> What is needed
Gather from the listing below each line that includes the word "Python", and copy it.
═══ Task input
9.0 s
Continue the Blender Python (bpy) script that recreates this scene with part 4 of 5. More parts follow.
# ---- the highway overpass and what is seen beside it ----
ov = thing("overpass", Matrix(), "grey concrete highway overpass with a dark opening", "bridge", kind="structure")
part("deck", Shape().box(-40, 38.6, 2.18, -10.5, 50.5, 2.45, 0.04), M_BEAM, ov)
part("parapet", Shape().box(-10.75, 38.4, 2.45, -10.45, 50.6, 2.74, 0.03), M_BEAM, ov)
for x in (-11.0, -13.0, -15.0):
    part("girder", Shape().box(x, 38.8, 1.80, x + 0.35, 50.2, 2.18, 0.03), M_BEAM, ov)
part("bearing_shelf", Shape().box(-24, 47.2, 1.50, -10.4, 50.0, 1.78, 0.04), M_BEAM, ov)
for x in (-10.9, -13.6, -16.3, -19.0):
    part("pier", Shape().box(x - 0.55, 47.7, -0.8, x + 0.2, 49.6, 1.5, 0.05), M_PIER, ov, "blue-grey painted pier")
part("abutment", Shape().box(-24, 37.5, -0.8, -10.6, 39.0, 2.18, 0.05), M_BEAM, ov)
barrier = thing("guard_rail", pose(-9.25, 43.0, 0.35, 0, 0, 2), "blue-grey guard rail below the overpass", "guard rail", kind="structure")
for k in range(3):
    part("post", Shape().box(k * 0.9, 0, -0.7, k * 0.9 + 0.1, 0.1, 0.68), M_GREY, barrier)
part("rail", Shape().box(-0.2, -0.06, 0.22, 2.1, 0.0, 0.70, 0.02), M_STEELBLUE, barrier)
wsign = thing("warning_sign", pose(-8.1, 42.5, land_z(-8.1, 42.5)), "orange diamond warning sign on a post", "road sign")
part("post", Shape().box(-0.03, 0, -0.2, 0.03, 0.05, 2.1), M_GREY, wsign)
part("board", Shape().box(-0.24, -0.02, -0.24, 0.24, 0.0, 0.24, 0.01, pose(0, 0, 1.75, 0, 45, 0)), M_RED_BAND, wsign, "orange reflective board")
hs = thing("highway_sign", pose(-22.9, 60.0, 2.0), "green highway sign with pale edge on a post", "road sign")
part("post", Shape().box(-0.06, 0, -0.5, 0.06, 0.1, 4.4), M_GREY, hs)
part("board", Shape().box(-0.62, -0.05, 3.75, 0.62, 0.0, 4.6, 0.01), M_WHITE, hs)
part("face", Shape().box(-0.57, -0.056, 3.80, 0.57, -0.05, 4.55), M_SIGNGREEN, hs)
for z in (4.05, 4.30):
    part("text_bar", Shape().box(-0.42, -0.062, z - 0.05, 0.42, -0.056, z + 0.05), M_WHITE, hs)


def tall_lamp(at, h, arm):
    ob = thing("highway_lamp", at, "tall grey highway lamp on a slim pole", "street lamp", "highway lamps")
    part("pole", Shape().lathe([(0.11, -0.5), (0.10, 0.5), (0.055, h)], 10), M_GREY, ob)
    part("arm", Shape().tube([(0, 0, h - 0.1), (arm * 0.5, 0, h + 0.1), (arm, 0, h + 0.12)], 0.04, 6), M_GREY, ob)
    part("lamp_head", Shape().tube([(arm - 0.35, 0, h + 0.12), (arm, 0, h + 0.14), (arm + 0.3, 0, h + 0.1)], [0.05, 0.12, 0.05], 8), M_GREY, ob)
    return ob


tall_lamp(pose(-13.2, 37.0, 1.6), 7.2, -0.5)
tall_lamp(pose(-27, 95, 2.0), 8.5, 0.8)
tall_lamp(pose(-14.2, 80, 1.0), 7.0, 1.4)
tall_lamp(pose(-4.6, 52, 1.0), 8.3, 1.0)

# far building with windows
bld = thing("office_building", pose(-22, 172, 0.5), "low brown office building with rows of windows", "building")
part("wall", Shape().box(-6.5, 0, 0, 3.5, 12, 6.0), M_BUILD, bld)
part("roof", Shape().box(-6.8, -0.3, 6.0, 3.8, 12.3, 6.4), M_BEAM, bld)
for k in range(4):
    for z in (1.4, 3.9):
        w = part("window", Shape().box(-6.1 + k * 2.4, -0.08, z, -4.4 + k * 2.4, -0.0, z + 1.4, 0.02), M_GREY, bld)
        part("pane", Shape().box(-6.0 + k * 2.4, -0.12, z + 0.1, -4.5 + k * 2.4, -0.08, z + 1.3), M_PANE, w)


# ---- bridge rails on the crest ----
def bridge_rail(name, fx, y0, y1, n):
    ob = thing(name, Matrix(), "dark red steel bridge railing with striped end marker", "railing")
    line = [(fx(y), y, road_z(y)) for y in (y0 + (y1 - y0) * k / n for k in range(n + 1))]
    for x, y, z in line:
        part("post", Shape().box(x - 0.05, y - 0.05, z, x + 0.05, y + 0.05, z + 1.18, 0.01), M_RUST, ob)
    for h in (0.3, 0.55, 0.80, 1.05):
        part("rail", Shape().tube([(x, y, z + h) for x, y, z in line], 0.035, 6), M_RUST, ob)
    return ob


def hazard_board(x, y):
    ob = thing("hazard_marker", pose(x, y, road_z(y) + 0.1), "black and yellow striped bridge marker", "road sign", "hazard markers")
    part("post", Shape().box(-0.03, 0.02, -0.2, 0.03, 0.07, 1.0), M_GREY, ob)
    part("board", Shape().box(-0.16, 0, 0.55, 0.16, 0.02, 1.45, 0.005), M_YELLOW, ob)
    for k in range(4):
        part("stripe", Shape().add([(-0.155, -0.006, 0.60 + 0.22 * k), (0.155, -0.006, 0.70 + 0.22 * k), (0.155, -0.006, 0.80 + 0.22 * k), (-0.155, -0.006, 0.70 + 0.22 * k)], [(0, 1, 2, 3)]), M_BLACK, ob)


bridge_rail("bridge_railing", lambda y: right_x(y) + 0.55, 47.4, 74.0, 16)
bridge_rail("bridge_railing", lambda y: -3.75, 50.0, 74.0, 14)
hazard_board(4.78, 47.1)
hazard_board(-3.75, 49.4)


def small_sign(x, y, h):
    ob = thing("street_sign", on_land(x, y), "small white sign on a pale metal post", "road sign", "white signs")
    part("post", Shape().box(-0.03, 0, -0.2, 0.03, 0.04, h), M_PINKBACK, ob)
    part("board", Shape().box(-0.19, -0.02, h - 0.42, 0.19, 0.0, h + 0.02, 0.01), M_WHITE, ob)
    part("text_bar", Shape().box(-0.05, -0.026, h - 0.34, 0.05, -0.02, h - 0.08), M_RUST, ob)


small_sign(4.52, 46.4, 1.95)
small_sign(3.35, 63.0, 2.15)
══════
═══ Task input
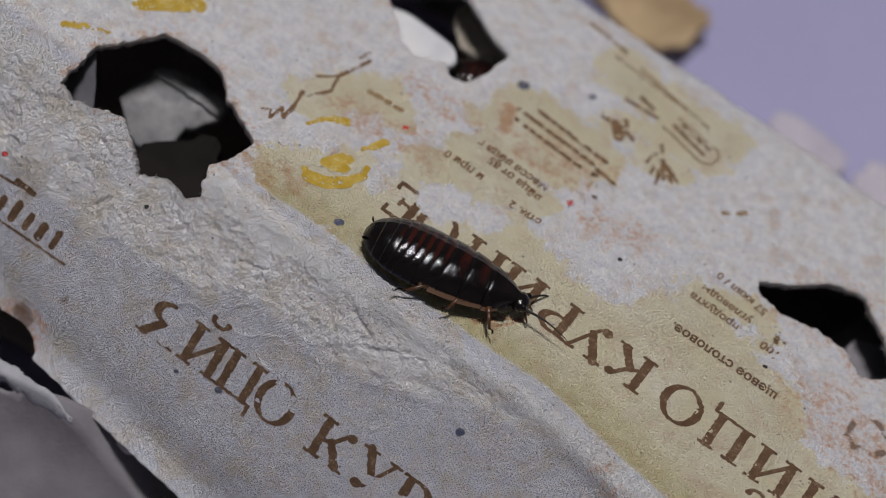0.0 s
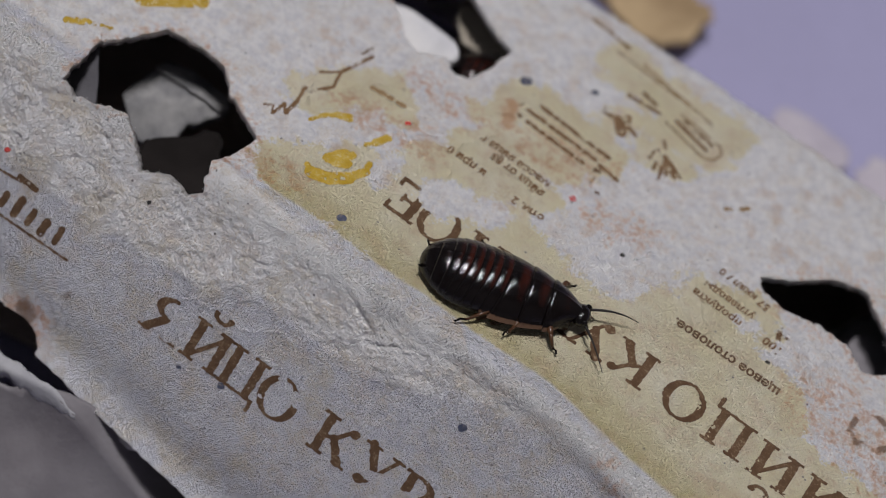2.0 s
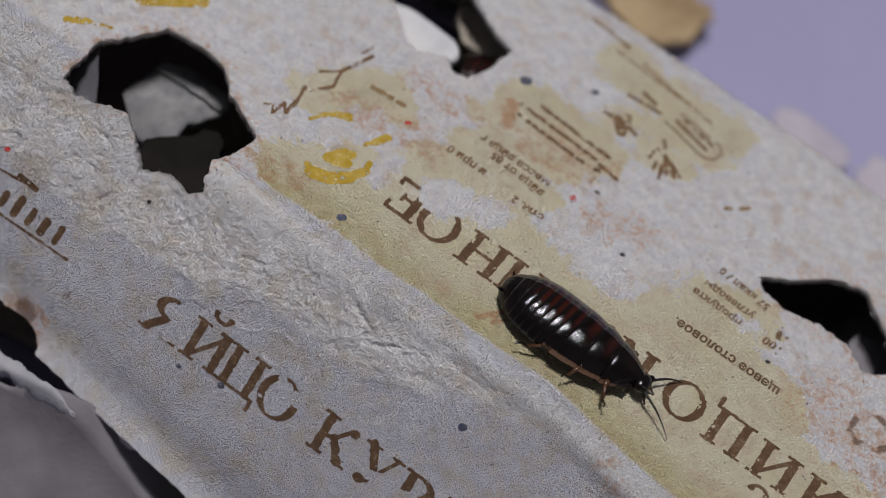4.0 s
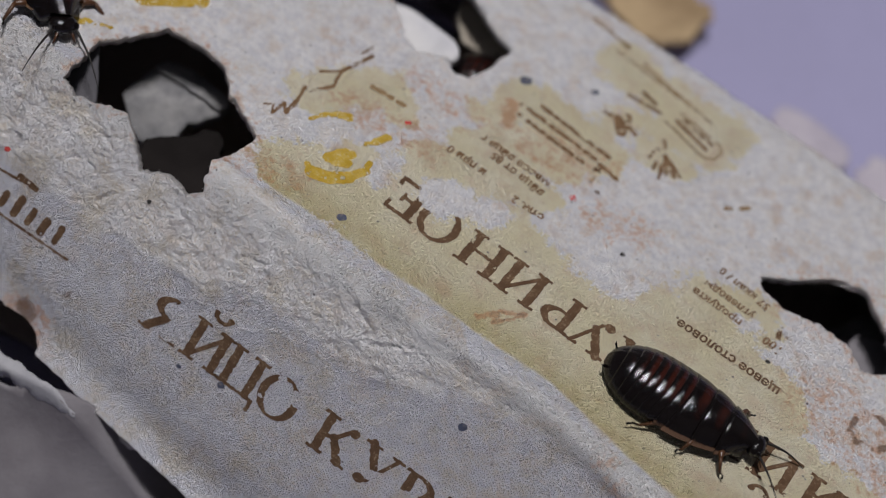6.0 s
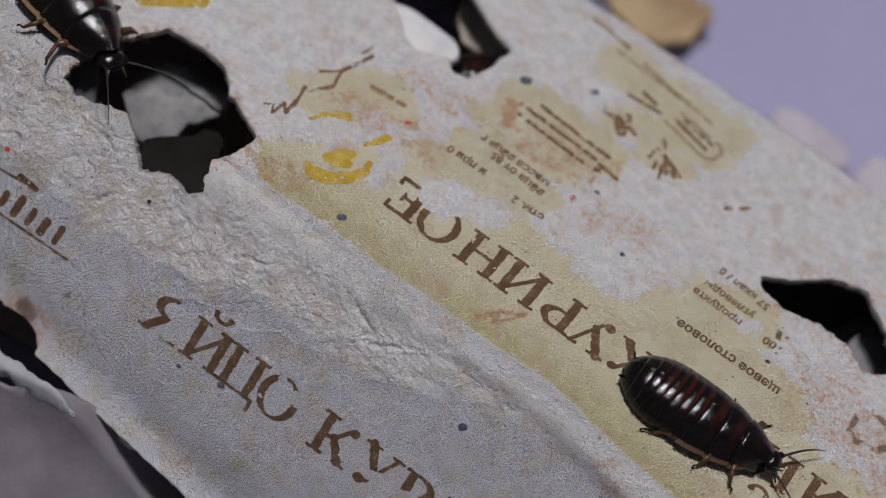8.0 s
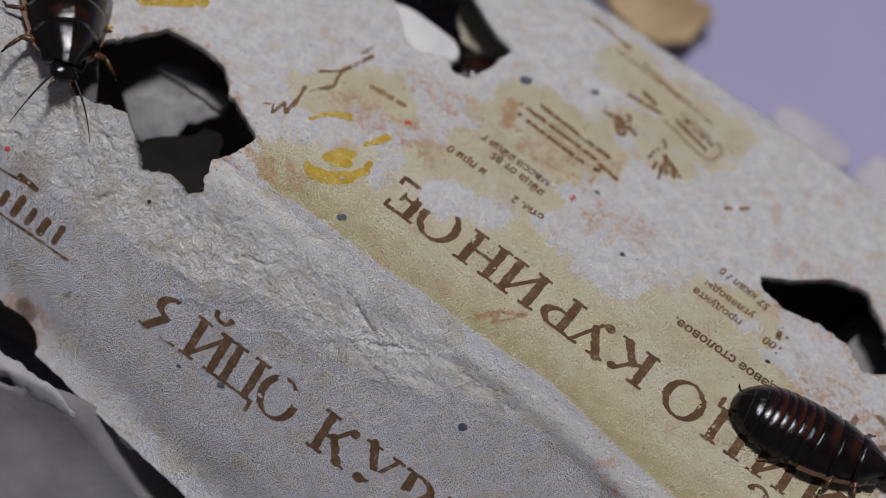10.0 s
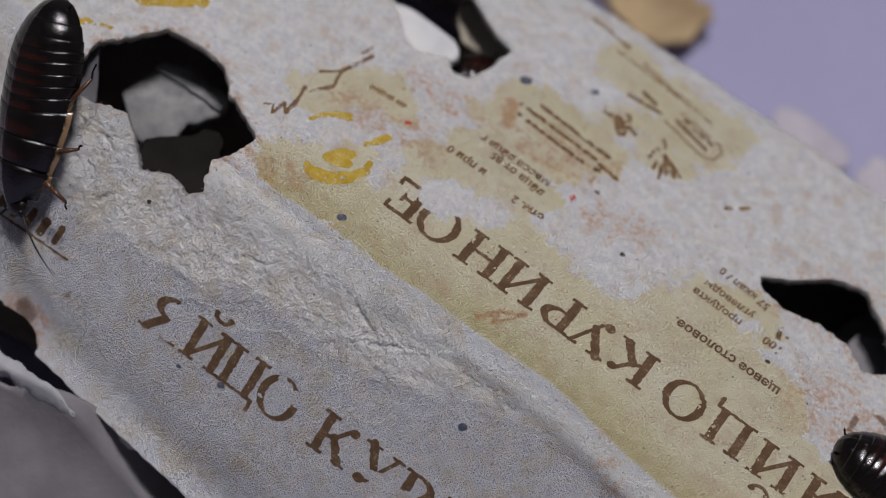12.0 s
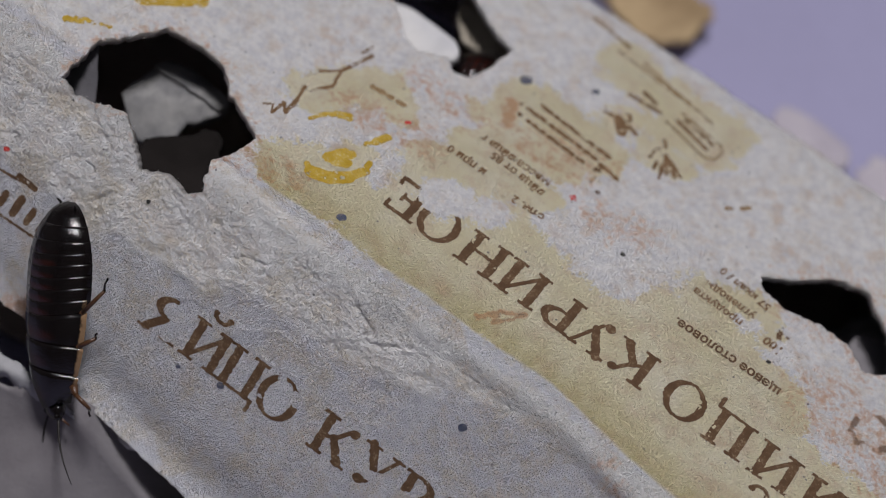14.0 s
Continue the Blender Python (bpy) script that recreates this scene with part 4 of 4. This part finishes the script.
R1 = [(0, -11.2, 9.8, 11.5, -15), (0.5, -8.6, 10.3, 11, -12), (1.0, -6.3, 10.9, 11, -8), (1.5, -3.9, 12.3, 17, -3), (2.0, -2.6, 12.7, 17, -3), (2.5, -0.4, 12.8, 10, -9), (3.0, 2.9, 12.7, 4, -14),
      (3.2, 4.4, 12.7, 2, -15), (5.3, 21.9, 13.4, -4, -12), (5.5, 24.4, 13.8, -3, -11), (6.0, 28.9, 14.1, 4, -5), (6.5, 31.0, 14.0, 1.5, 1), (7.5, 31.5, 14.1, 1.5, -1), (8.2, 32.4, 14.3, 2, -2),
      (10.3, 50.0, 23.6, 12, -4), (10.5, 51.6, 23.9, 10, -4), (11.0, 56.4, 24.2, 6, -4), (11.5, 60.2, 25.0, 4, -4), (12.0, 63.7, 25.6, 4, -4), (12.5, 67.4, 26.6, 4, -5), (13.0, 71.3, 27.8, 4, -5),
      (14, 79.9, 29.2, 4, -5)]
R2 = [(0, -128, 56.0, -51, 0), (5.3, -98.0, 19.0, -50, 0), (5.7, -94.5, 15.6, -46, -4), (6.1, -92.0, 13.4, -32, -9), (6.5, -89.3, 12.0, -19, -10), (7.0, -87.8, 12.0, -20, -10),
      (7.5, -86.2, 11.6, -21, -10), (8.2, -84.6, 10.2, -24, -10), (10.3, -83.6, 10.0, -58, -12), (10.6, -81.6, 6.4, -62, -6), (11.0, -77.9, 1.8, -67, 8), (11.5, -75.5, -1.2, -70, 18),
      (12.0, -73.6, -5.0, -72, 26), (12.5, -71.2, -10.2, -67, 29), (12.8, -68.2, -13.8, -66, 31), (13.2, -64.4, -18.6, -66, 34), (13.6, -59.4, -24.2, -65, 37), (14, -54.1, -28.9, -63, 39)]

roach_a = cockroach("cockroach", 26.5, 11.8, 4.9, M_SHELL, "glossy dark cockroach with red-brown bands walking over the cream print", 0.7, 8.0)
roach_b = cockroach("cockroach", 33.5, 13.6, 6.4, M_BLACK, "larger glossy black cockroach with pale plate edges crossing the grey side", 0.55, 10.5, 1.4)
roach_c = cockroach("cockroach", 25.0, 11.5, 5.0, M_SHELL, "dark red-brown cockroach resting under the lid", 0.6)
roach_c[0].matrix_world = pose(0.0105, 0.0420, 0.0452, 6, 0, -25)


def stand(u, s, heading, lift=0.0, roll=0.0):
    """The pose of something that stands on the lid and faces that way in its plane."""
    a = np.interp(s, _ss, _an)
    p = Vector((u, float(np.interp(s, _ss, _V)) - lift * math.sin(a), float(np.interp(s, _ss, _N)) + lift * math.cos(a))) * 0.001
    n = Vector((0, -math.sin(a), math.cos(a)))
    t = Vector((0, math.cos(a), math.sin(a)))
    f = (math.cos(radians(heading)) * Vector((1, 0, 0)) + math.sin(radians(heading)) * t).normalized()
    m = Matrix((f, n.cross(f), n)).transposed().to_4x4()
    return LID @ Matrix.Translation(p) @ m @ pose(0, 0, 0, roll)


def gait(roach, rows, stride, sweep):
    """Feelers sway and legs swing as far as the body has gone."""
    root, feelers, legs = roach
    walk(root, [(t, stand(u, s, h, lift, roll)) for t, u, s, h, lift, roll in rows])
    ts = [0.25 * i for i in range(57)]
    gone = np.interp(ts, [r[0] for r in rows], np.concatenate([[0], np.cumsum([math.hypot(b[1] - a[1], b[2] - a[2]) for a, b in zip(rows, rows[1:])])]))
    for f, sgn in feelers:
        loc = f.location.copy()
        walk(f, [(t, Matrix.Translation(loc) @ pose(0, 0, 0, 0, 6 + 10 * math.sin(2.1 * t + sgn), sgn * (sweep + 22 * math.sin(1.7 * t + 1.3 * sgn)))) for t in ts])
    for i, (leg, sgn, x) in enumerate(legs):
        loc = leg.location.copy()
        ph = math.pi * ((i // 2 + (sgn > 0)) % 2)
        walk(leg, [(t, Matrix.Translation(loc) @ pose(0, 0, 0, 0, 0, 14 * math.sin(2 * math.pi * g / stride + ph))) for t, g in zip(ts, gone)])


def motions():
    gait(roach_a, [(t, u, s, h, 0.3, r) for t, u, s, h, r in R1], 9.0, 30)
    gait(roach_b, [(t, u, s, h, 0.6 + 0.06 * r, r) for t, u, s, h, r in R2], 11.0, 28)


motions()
══════
═══ Task input
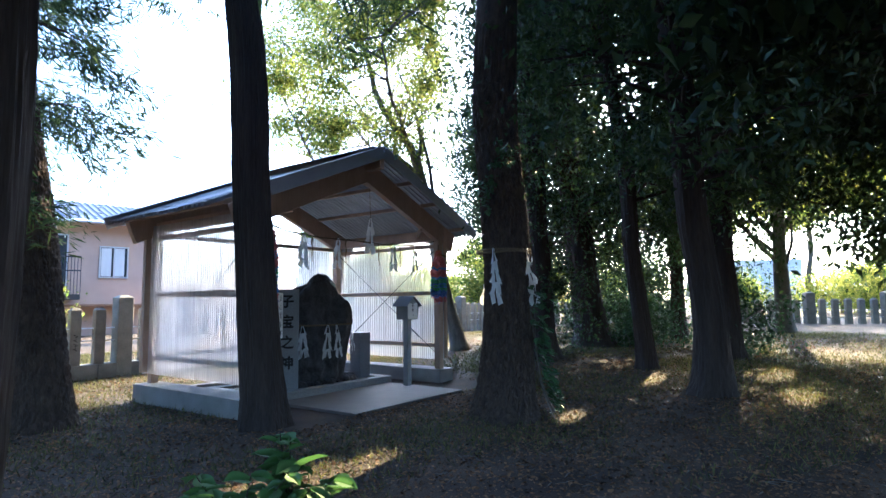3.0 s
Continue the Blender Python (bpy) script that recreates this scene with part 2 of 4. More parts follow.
══════
> Right answer
Continue the Blender Python (bpy) script that recreates this scene with part 4 of 5. More parts follow.
Continue the Blender Python (bpy) script that recreates this scene with part 4 of 4. This part finishes the script.
Continue the Blender Python (bpy) script that recreates this scene with part 2 of 4. More parts follow.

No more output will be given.